Transgas | Photo: Dominika Bernáthová,  Radio Prague International
SOS Transgas is one of the leading organisations protesting the demolition. One of its leaders and spokesman is Martin Benda. He ran through where the current situation surrounding the building is:

"The situation is that the ministry evaluated the process to be legal and that they have no right to change the assessment and they will keep it as a structure that can be demolished and which is not a cultural heritage. This is even though all the committees at the ministry and the specialised bodies say that it should be registered as a [cultural] monument but that it’s simply too late for them to that now because they would have to compensate the investor for all the investments made. That is primarily the project for the new building there. It is quite frustrating and quite bad. We are still analysing our legal possibilities and we are trying to mobilise the public and possibility the new government to step in."

Basically, Benda says local and national Czech authorities fear that they face an international arbitration case for loss of earnings and investment opportunities if the Slovak owner was denied he chance to proceed with its project. That he says, is now uppermost in the minds of the Czech authorities. SOS Transgas though is look to evaluate whether the investor really could have the right to claim so much in damages given the fact that its investment so far has not been that high and it when the purchase was made it was never a clear cut case that heritage authorities would not step in.
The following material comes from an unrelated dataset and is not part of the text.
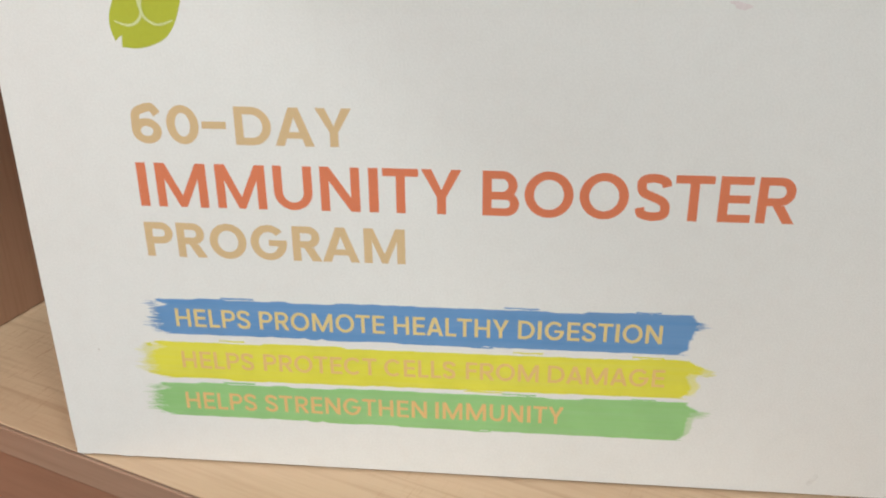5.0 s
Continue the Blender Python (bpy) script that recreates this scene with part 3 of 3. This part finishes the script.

"I think that should be checked by a lawyer which we are actually now seeking. It would be a lawyer who would be able to do that for some money which we are now seeking. I don’t think [the investor’s] investments were that high. It could be tens of millions of crowns rather than hundreds of millions. They bought the structure before asking anyone whether it is or not a cultural monument. They do business and business is a risk, particularly this one in a UNESCO zone is a risky operation."

The developers are hoping to see the old building come down quickly and their plans come to fruition by 2020.